__Collected material__.
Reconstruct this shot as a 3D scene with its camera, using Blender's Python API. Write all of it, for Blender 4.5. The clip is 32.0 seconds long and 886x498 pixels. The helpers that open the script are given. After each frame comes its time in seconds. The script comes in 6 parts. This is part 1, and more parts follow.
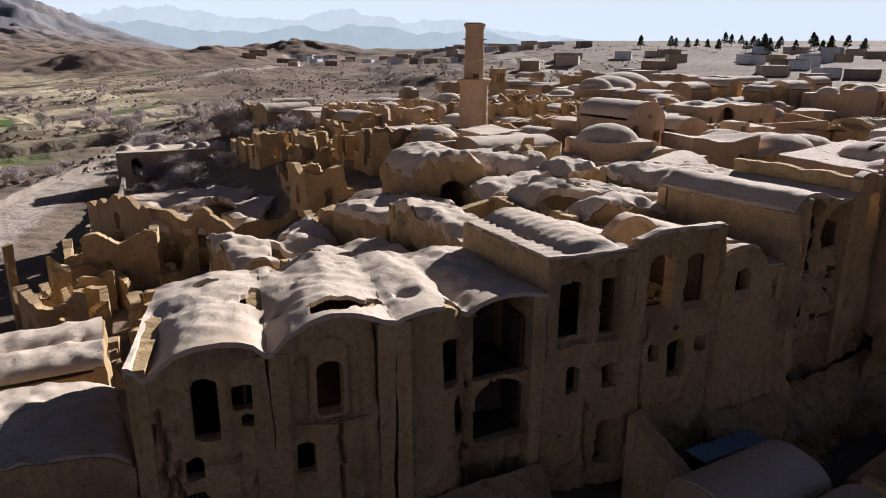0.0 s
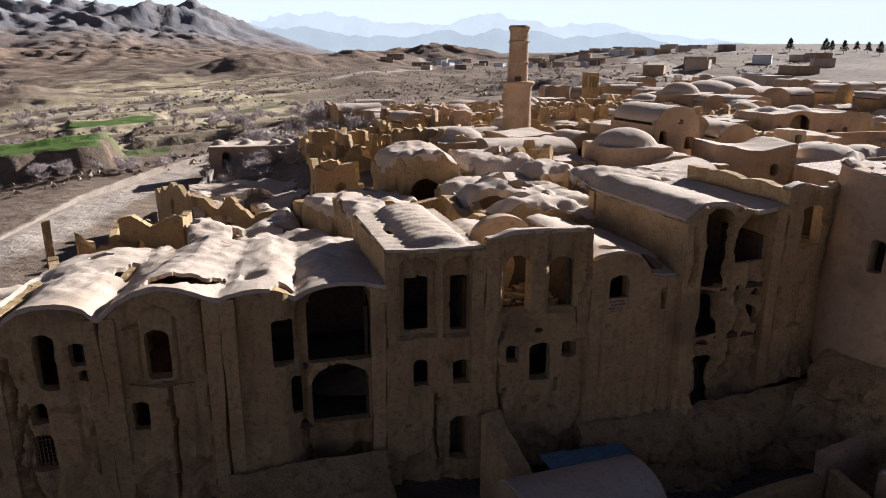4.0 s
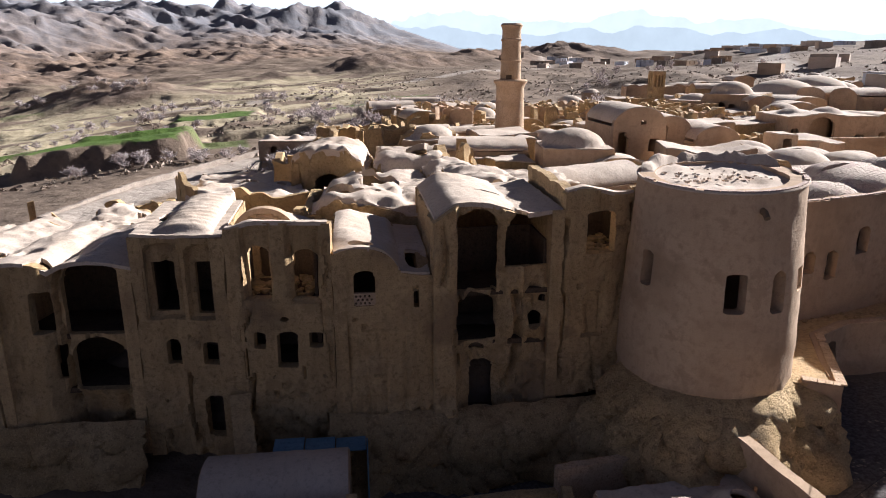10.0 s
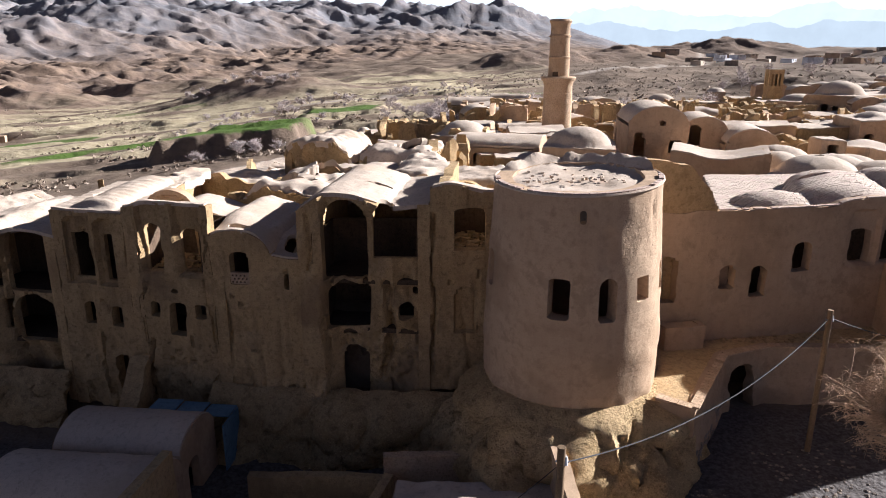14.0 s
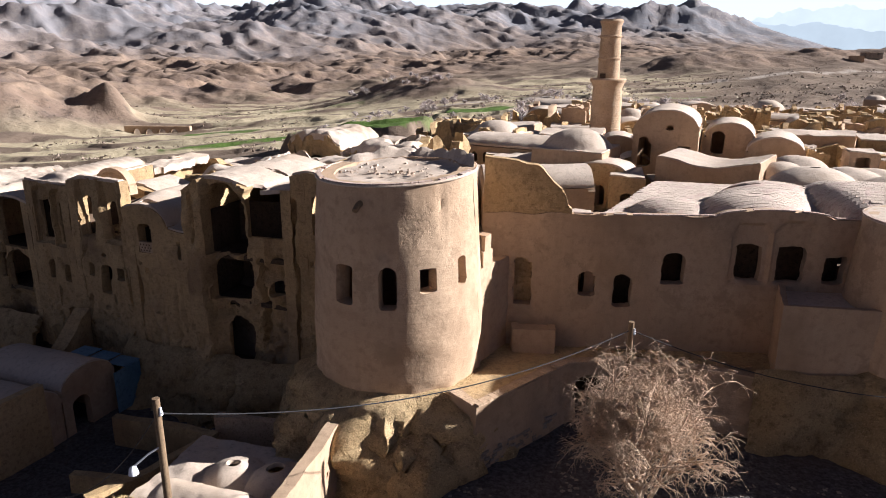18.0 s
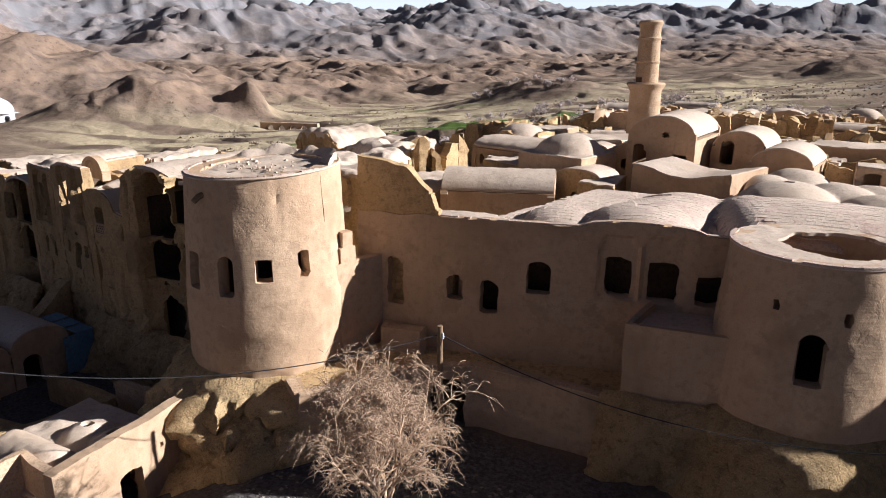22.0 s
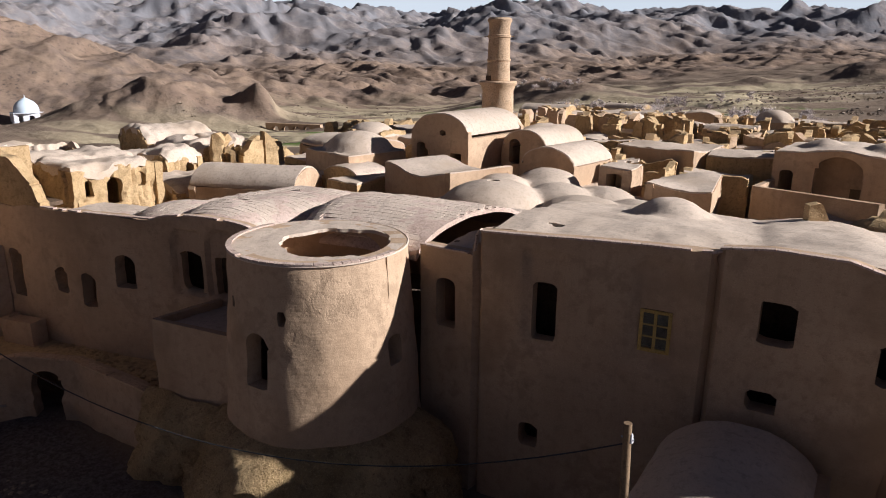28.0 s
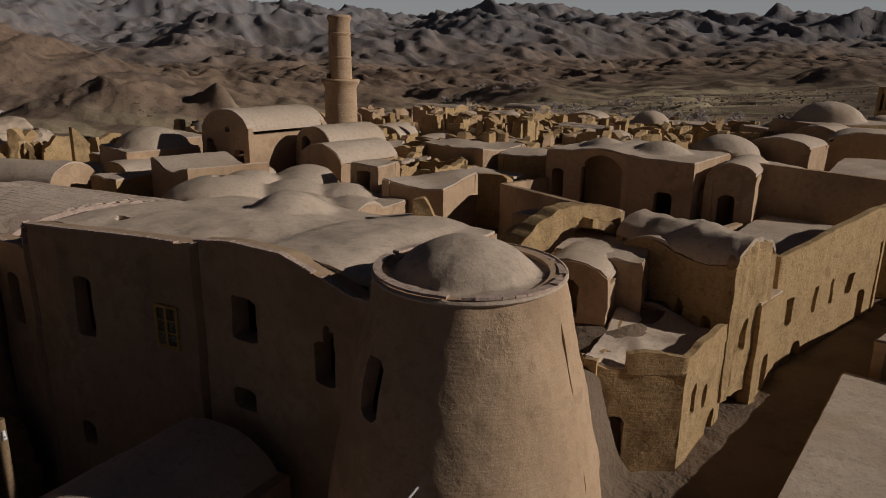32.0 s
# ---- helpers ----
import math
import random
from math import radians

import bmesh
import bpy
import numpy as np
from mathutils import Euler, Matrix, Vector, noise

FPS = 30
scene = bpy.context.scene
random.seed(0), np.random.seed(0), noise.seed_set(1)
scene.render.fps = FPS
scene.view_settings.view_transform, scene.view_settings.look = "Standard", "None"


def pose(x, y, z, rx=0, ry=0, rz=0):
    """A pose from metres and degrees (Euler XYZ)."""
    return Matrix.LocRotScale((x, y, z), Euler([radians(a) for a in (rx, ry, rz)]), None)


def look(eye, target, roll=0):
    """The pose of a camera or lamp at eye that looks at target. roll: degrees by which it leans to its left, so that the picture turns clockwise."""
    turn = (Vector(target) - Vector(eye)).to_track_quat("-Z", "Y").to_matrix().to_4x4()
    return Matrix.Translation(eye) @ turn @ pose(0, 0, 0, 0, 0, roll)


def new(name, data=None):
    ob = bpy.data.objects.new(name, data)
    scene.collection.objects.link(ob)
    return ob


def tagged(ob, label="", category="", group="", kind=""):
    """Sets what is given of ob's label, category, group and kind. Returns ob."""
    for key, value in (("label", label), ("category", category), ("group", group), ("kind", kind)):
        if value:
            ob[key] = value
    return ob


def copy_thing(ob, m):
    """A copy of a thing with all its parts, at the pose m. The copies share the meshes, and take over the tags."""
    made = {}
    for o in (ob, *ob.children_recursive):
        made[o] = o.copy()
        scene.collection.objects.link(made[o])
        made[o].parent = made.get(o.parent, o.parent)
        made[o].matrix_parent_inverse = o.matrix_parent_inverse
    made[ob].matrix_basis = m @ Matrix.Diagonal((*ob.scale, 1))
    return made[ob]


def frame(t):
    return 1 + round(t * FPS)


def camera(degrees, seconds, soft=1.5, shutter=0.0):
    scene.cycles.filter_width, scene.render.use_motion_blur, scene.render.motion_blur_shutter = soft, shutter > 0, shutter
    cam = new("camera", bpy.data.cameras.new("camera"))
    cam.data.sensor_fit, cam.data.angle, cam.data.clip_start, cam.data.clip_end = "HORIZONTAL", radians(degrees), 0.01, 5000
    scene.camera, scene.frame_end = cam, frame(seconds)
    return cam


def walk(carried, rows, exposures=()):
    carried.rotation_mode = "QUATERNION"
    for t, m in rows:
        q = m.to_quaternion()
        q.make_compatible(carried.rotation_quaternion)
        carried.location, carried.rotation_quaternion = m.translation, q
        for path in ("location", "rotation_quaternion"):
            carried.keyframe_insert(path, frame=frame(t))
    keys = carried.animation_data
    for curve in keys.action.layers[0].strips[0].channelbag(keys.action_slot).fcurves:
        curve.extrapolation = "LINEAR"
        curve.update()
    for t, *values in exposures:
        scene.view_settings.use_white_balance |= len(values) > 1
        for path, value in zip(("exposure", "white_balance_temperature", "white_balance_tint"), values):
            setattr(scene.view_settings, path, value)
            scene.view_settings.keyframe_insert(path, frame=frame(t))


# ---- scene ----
cam = camera(65.8, 32.0, soft=1.0)
# seconds, eye x y z, yaw, pitch, roll
PATH = [
    (0, 1.398, -0.114, 15.000, -30.41, -16.10, 0.23),
    (0.5, 2.480, -0.948, 15.036, -28.63, -16.08, 0.39),
    (1, 3.572, -1.730, 15.063, -27.04, -16.07, 0.37),
    (1.5, 4.652, -2.434, 15.093, -25.49, -16.07, 0.30),
    (2, 5.700, -3.026, 15.099, -24.03, -16.08, 0.31),
    (2.5, 6.774, -3.598, 15.058, -22.65, -16.04, 0.26),
    (4.5, 10.891, -5.463, 14.834, -17.40, -15.75, 0.22),
    (5, 11.964, -5.845, 14.773, -16.26, -15.69, 0.20),
    (5.5, 13.079, -6.197, 14.770, -15.32, -15.71, 0.23),
    (6, 14.208, -6.552, 14.781, -14.32, -15.76, 0.23),
    (6.5, 15.302, -6.866, 14.830, -13.46, -15.88, 0.31),
    (7, 16.415, -7.194, 14.832, -12.77, -15.87, 0.30),
    (7.5, 17.568, -7.504, 14.855, -12.04, -15.87, 0.23),
    (8, 18.725, -7.816, 14.882, -11.30, -15.91, 0.23),
    (8.5, 19.855, -8.113, 14.897, -10.48, -15.91, 0.12),
    (9, 20.966, -8.372, 14.892, -9.69, -15.90, 0.08),
    (9.5, 22.084, -8.622, 14.929, -8.75, -15.97, 0.11),
    (10, 23.260, -8.846, 14.927, -7.44, -15.96, -0.02),
    (10.5, 24.477, -9.049, 14.925, -6.10, -15.97, -0.05),
    (11, 25.633, -9.218, 14.940, -4.64, -16.03, 0.02),
    (11.5, 26.847, -9.383, 14.950, -3.03, -16.08, 0.06),
    (12, 28.101, -9.517, 14.929, -1.41, -16.10, 0.07),
    (12.5, 29.411, -9.619, 14.905, 0.31, -16.10, 0.05),
    (13, 30.857, -9.713, 14.908, 2.13, -16.16, 0.09),
    (13.5, 32.447, -9.778, 14.908, 3.82, -16.19, 0.07),
    (14, 34.073, -9.788, 14.931, 5.61, -16.24, 0.02),
    (14.5, 35.665, -9.758, 14.932, 7.34, -16.27, 0.04),
    (16.5, 42.218, -9.126, 14.913, 14.59, -16.12, 0.09),
    (17, 43.695, -8.859, 14.909, 16.32, -16.14, 0.16),
    (17.5, 45.132, -8.532, 14.849, 18.23, -16.11, 0.21),
    (18, 46.533, -8.219, 14.766, 20.24, -16.07, 0.24),
    (18.5, 47.871, -7.859, 14.737, 22.22, -16.02, 0.25),
    (19, 49.161, -7.437, 14.770, 24.42, -16.02, 0.32),
    (19.5, 50.384, -6.949, 14.773, 26.26, -16.02, 0.42),
    (20, 51.628, -6.447, 14.776, 28.17, -16.01, 0.48),
    (20.5, 52.796, -5.881, 14.804, 30.29, -16.03, 0.60),
    (21, 53.967, -5.288, 14.838, 31.64, -16.02, 0.54),
    (21.5, 55.056, -4.683, 14.842, 31.70, -16.00, 0.49),
    (22, 56.108, -4.027, 14.823, 32.17, -15.96, 0.42),
    (22.5, 57.106, -3.416, 14.788, 33.24, -15.97, 0.46),
    (23, 58.104, -2.789, 14.740, 34.62, -15.96, 0.53),
    (23.5, 59.137, -2.147, 14.717, 35.80, -15.92, 0.57),
    (24, 60.220, -1.450, 14.681, 35.90, -15.86, 0.40),
    (24.5, 61.313, -0.708, 14.703, 35.84, -15.87, 0.48),
    (25, 62.527, 0.257, 14.753, 36.01, -15.85, 0.41),
    (25.5, 63.754, 1.283, 14.797, 36.12, -15.81, 0.36),
    (27.5, 68.621, 4.892, 14.580, 36.03, -15.75, 0.36),
    (28, 69.829, 5.890, 14.517, 35.93, -15.75, 0.45),
    (28.5, 71.098, 6.893, 14.449, 35.84, -15.74, 0.48),
    (29, 72.413, 7.928, 14.356, 35.83, -15.65, 0.46),
    (29.5, 73.667, 8.923, 14.306, 35.67, -15.65, 0.57),
    (30, 74.907, 9.866, 14.300, 35.50, -15.64, 0.70),
    (30.5, 76.184, 10.847, 14.315, 35.42, -15.65, 0.69),
    (31, 77.429, 11.796, 14.298, 35.29, -15.61, 0.74),
    (31.5, 78.631, 12.690, 14.287, 35.21, -15.57, 0.77),
    (32, 79.823, 13.546, 14.293, 35.10, -15.55, 0.87),
]
import functools
import itertools
UNIT = 1.2  # metres in one plan unit
walk(cam, [(t, pose(x * UNIT, y * UNIT, z * UNIT, 90 + pitch, 0, yaw) @ pose(0, 0, 0, 0, 0, roll)) for t, x, y, z, yaw, pitch, roll in PATH],
     exposures=[(t, stops, kelvin, 10) for t, stops, kelvin in ((0.0, 0.9, 6050), (2.5, 1.0, 6050), (6.0, 1.28, 6000), (14.5, 1.42, 5960), (20.0, 1.16, 6080), (25.5, 0.84, 6130), (28.0, 0.68, 6130), (30.6, 0.62, 6250), (31.2, 0.55, 6350), (31.5, 0.2, 6500), (31.75, -0.3, 6750), (32.0, -0.95, 7000))])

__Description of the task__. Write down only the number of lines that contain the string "from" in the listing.

__The solution__. 3